4. Neglecting the Feedback Loop
Governance is often a one-way street: brand dictates to creators. But true governance requires a feedback loop.
How do you know if your guidelines are practical? If they’re hindering rather than helping?
You need to gather insights from the people using them daily.
This means:
- Regular check-ins with creative teams.
- Mechanisms for suggesting guideline updates.
- Analyzing common revision requests to identify systemic issues.
Without this, your governance will become irrelevant.
5. The Failure to Integrate with Workflow Tools
This is where most organizations truly stumble. They have brand guidelines in a PDF, project management in Asana or Jira, and feedback happening in emails or Slack.
These systems are disconnected. Information gets lost. Inconsistencies creep in.
When feedback is scattered, it's impossible to track approvals or ensure adherence to brand standards systematically.
This leads to:
- Endless email chains for approvals.
- Misinterpretations of feedback.
- Missed revisions.
- Inefficient revision cycles.
The ideal state? Governance is part of the toolset. It's visible where and when it matters most.
Where Revue Fits In
Revue isn't just another project management tool. It’s designed to bring order to the creative chaos. It’s where creative governance finds its operational footing.
By centralizing client feedback, you create a single source of truth. Every comment, every revision, every approval is logged and visible.
This visibility is key to effective governance. You can see:
- Where clients are consistently asking for similar changes.
- Which assets are going through the most revisions.
- Who is approving what, and when.
Revue helps operationalize governance by making the entire feedback and approval process transparent. It ensures that brand consistency isn't an afterthought, but a natural outcome of a well-managed workflow.
It allows you to run quality checks not just on the final output, but on the process itself.
6. Focusing on 'What' Instead of 'Why'
Good governance explains the rationale behind decisions. It educates, rather than just dictates.
Why is this color the primary brand color? Why this font? Why this tone of voice?
When teams understand the 'why,' they can make better decisions within the established framework. They can adapt when necessary, with confidence.
A governance system that only states the 'what' becomes a rigid set of rules to be followed blindly. A system that explains the 'why' fosters true brand stewardship.
7. Lack of Accountability and Measurement
If you can't measure adherence, you can't manage it. How do you know if your governance efforts are working?
What are your KPIs for brand consistency?
This is often overlooked. Without clear metrics and accountability, governance efforts wither.
Consider:
- Time spent in revision cycles.
- Number of assets requiring re-work due to brand non-compliance.

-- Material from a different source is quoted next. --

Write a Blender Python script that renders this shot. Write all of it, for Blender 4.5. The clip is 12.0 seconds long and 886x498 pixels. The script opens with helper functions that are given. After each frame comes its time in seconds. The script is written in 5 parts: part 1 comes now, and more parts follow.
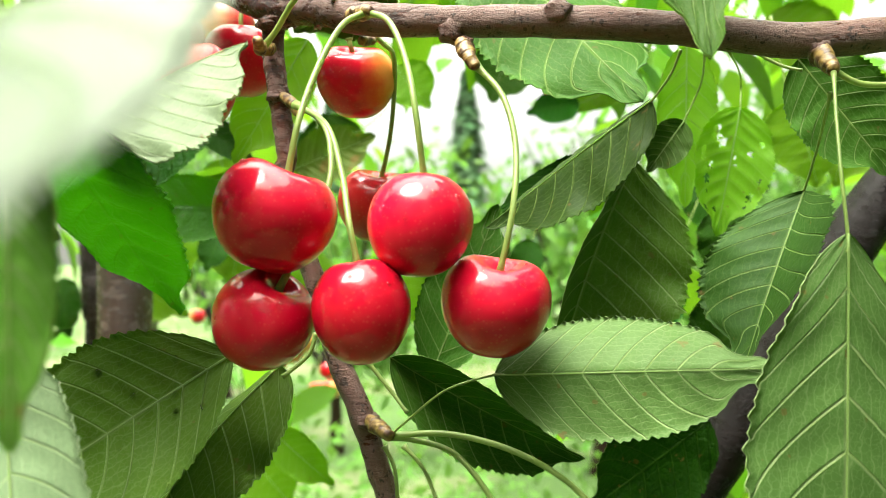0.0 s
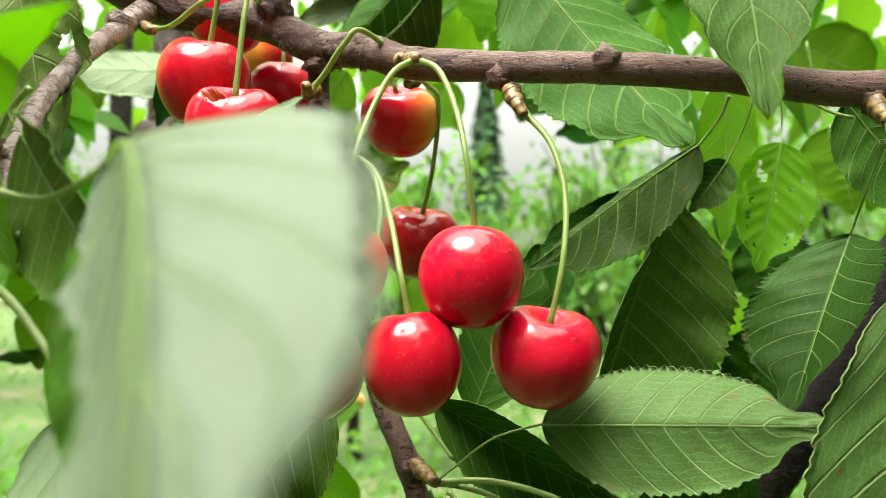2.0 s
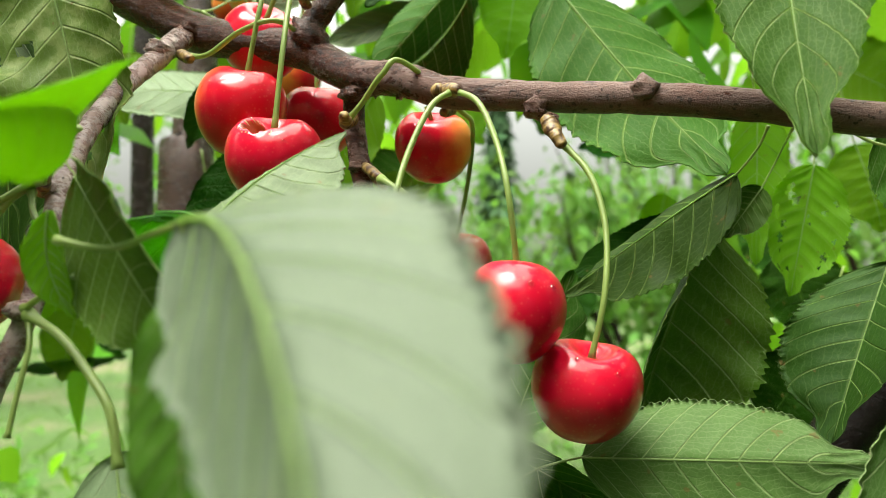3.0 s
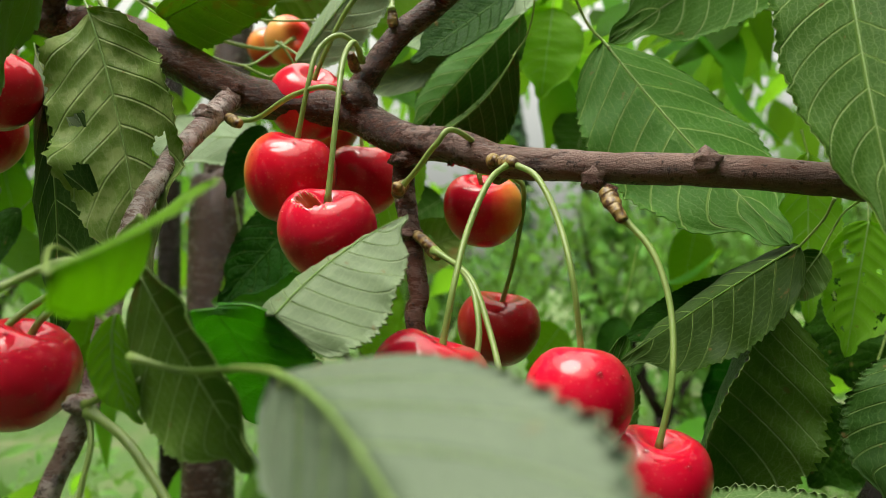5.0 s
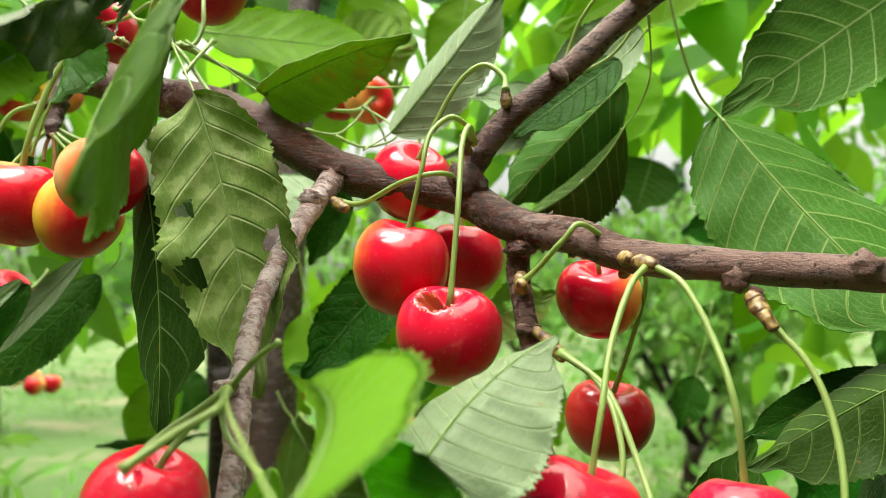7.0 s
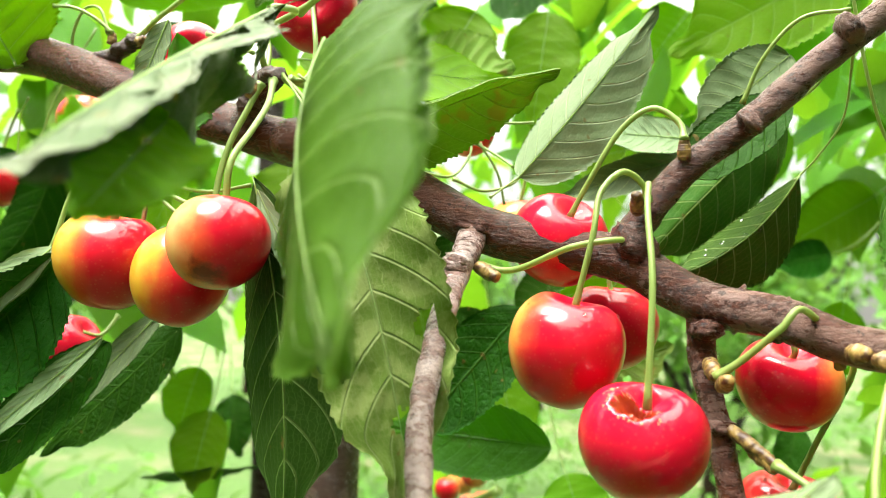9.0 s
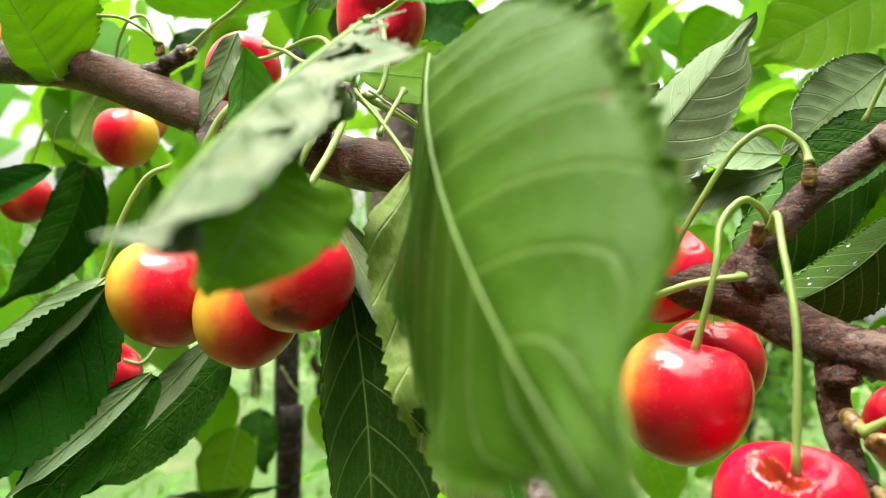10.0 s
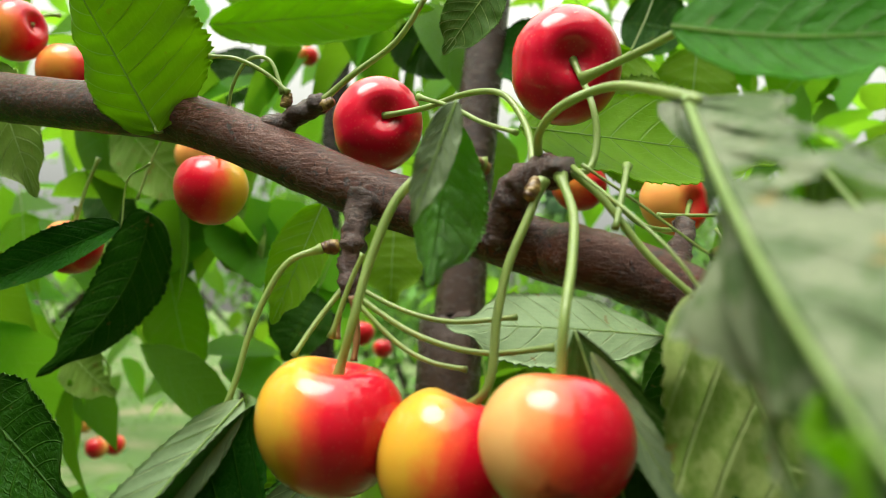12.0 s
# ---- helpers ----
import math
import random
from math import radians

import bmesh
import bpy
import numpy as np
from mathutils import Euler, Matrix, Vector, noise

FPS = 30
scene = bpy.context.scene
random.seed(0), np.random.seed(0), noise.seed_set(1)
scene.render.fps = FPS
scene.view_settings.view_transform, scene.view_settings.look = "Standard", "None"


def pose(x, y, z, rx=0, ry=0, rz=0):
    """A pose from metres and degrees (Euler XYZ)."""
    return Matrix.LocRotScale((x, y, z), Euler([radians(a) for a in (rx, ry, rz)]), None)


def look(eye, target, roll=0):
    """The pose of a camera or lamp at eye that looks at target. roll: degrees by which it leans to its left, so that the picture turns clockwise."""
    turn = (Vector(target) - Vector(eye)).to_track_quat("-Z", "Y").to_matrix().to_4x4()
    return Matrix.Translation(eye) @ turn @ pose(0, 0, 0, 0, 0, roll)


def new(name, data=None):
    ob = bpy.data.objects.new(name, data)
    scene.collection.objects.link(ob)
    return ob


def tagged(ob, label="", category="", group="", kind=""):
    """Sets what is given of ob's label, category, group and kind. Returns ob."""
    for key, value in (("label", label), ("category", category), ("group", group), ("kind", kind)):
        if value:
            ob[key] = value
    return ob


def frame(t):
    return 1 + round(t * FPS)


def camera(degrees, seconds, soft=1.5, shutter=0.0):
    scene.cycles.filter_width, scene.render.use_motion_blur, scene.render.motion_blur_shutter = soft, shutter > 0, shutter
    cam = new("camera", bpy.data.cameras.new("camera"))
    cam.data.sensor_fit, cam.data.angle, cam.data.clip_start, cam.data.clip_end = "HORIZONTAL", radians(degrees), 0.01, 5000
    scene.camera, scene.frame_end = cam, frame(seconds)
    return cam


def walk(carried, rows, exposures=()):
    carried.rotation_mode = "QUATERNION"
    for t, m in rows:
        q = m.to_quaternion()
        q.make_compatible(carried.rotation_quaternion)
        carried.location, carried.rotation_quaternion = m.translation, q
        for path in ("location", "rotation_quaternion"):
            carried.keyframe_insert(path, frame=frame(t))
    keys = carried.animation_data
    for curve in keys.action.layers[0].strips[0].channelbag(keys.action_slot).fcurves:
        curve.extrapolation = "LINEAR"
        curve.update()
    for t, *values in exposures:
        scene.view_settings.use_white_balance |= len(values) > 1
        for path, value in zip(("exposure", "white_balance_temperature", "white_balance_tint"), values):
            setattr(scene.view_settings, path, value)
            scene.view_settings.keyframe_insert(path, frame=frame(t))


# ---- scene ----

- Client satisfaction with the consistency of deliverables.
These metrics provide tangible data to improve your governance strategy.
Final Thought
Creative governance isn't about stifling creativity with rules. It's about creating guardrails that empower your team to do their best work, consistently.
It requires a shift from policing to enabling, from static documents to dynamic processes, and from isolated functions to integrated workflows.
Are your governance efforts building bridges or walls for your creative teams?
Frequently asked questions
What is the main reason companies fail at creative governance?
The primary reason is treating creative governance as a policing exercise or a set of rigid rules, rather than an integrated operational process. This often leads to bureaucracy, stifled creativity, and guidelines that are ignored or become outdated quickly.
How can creative governance be made more dynamic?
Dynamic governance involves treating brand guidelines as living documents that are updated regularly. It also means integrating governance into daily workflows and tools, rather than relying solely on static PDFs. Encouraging feedback loops from creative teams is also crucial.
What role do workflow tools play in creative governance?
Workflow tools are critical for operationalizing governance. Tools that centralize feedback, manage revisions, and track approvals provide a single source of truth. This visibility ensures consistency and adherence to brand standards throughout the creative process, preventing issues that arise from scattered communication.
Should creative governance be handled by a specific department?
No, effective creative governance should not be siloed within a single department. It's a shared responsibility that impacts everyone involved in creating and approving creative assets. Embedding governance into the workflow makes it a collective effort, not a departmental hurdle.